Bankers have always maintained that although debt-recovery tribunals (DRTs) have resolved many disputes, the process is too long-winded. In an interview with Shayan Ghosh and Aparna Iyer, State Bank of India’s deputy managing director (stressed assets management) PK Malhotra says DRTs should not give borrowers leeway on flimsy grounds. Excerpts:
How effective have the debt-recovery tribunals been in resolving cases?
The DRTs have been effective, but, today, we find that they are saddled with too many cases. Moreover, in some cases, they have, to my mind, given too much leeway to borrowers. Borrowers come with very flimsy grounds and the tribunals entertain them, delaying things. So, DRTs have not delivered to the extent that the financial system had expected them to. But all said and done, it is still a faster method of resolution.
What are the problems in taking cases to the DRT?

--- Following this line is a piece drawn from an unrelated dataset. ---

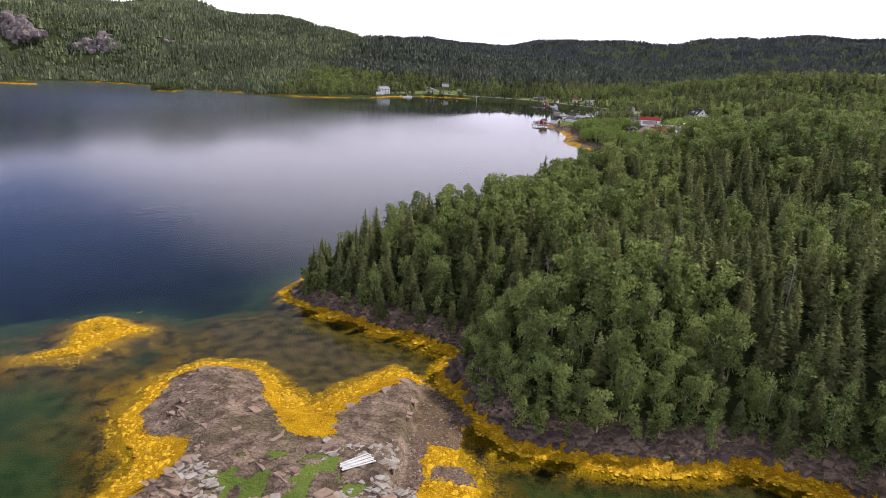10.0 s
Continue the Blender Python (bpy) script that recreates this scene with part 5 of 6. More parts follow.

Even though our court procedures are very slow, at no point of time do we slacken our efforts. We try to appeal to the good sense of the judges and presiding officers, pointing out that it is public money and requesting that they pass the decree quickly and not give any further dates and adjournments to the other party and let them go off the hook.

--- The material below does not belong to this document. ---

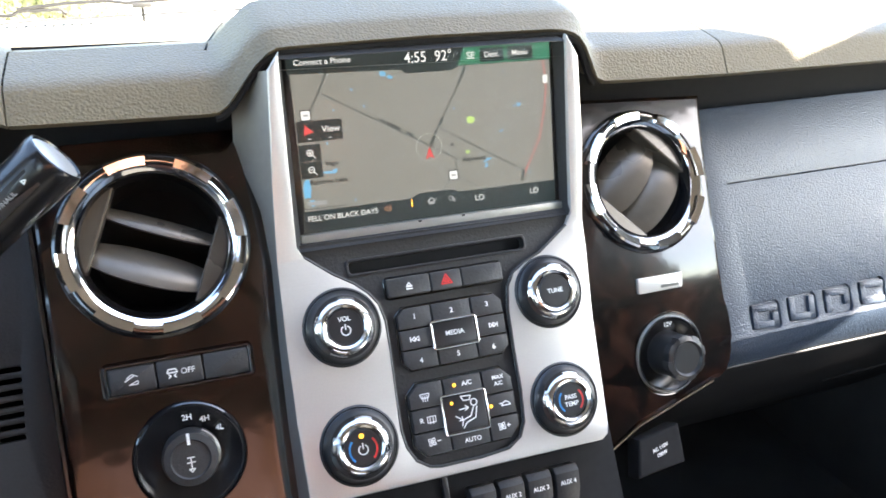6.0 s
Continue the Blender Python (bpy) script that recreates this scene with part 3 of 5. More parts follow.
def pad_piece(name, x0, x1, first_i, last_i, parent, label, gap=0.0):
    n = max(6, int((x1 - x0) / 0.006))
    rows = []
    for i in range(n + 1):
        x = x0 + (x1 - x0) * i / n
        pr = pad_profile(x)[first_i:last_i]
        if gap:
            pr[0] = pr[0] + (pr[1] - pr[0]).normalized() * gap
            pr = [pr[0] + Vector((0.001, -0.006))] + pr
        rows.append([(x, p.x, p.y) for p in pr])
    return part(name, thick(loft(BM(), rows), 0.003), M_PAD, parent, label, angle=50)


dash = thing("dashboard_pad", None, "grained charcoal soft dashboard top with arched gauge hood", "dashboard")
pad_piece("pad_section", -0.835, -0.2369, 0, 17, dash, "arched pad over the gauges")
pad_piece("pad_section", -0.2359, 0.2345, 0, 12, dash, "raised pad around the screen")
pad_piece("pad_lid", -0.2359, 0.2345, 11, 17, dash, "flat lid on the dashboard top", 0.0014)
pad_piece("pad_section", 0.2355, 0.735, 0, 17, dash, "plain pad above the glove box")
part("lid_gap", sweep(BM(), [(-0.2355 + 0.012 * k, 0.1075, pad_profile(-0.2355 + 0.012 * k)[11].y + 0.0008) for k in range(9)], [0.0009 - 0.00008 * k for k in range(9)], 8), M_CAVITY, dash, "open gap at the front of the lid")
part("pad_backing", box(BM(), (0.5, 0.02, 0.02), (0, 0.125, 0.770)), M_CAVITY, dash)

# black lip under the raised pad, following its edge round the screen
rows = []
for i in range(91):
    x = -0.129 + 0.256 * i / 90
    z0, z1 = smooth_table(LOW_Z, x - 0.002, 0.004), smooth_table(LOW_Z, x + 0.002, 0.004)
    d = Vector((z1 - z0, -0.004)).normalized()
    y, z = lerp_table(LOW_Y, x), smooth_table(LOW_Z, x, 0.004)
    rows.append([(x + d.x * k, y + 0.0025 + q, z + 0.0006 + d.y * k) for k, q in ((-0.001, 0.004), (0.0, 0.0), (0.0018, -0.0006), (0.0036, 0.0002), (0.0044, 0.004))])
part("pad_lip", thick(loft(BM(), rows), 0.0015), M_CAVITY, dash, "black lip under the edge of the pad")

# short diagonal seam where the flat lid meets the raised hump
def pad_height(x, y):
    pr = pad_profile(x)[9:]
    for p, q in zip(pr, pr[1:]):
        if p.x <= y <= q.x:
            return p.y + (q.y - p.y) * (y - p.x) / (q.x - p.x)
    return pr[-1].y


part("hump_seam", sweep(BM(), [(-0.1275 + 0.0032 * k, 0.090 + 0.013 * k, pad_height(-0.1275 + 0.0032 * k, 0.090 + 0.013 * k) + 0.0002) for k in range(7)], 0.0008, 6), M_CAVITY, dash, "fine seam beside the raised hump")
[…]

But my plea to the judicial fraternity is that they must see this game of some of the borrowers who are not really honest and have duped the system. Then, they start playing the judicial system by taking more and more dates and getting adjournments on flimsy grounds. The judicial system must understand that, ultimately, it is affecting the common man. If I lose money in bad loans, then my ability to fund more business in future goes down along with my ability to bring down interest rates. If my NPA level is high and my resolution level is low, then my ability to fund the next entrepreneurs will be affected. All of this happens because of those few entrepreneurs we take to court have the means and also the ways to play the system.
In case of forensic audits, do you outsource the job to audit firms or is there an in-house team?

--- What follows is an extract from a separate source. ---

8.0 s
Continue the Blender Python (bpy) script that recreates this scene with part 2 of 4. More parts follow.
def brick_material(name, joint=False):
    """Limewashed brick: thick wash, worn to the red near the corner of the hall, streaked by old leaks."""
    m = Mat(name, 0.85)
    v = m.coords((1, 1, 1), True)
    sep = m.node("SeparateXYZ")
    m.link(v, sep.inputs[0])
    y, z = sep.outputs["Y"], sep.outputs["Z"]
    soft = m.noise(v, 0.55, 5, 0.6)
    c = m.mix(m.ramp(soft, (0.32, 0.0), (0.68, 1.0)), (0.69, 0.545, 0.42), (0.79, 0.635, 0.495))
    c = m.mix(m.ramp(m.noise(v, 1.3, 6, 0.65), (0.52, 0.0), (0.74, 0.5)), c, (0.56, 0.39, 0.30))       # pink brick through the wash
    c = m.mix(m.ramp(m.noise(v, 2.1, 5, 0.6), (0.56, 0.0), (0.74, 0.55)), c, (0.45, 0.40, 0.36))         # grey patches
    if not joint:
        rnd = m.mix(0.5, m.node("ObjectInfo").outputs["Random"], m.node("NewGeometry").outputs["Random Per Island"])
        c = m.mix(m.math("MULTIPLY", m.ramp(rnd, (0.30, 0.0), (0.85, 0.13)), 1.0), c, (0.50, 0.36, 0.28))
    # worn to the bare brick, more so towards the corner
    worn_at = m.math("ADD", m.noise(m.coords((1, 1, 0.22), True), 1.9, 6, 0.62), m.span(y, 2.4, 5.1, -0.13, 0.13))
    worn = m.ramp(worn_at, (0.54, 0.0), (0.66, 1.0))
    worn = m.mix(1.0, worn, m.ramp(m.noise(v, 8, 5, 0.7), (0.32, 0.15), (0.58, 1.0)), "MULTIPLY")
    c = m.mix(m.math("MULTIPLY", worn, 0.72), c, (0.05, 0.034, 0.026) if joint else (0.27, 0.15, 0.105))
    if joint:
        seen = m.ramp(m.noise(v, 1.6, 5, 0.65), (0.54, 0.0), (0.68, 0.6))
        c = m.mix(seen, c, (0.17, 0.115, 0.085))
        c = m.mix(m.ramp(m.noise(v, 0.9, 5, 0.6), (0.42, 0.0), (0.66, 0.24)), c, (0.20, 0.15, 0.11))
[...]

We definitely take the help of forensic audit firms but, in many cases, find we do not need outside help as our employees know the account very well. These employees have been in the banking industry for 10-15 years and they understand the nuances of finance. Moreover, with some additional input on skills they can do the job themselves. Our employees are also capable of doing a preliminary investigation to decide whether a forensic audit is required or not.
While declaring a borrower wilful defaulter, is there knowledge-sharing among the banks in the consortium?
Every bank is required to declare the borrower wilful defaulter individually after looking at the money trail. In the Kingfisher Airlines case, one bank has declared it wilful defaulter and another bank has tried to do so. However, State Bank of India (SBI) is in the process of declaring it a wilful defaulter and we are learning from whatever has happened so that our case is fool-proof.
With regard to information-sharing, if my employees tell me that I require additional information on the accounts, I will go to another bank in the consortium or even outside it and ask for information. Wilful defaulter hearings are quasi-judicial and are presided over by one of our managing directors and can’t be done unless we have evidence of wrongdoing.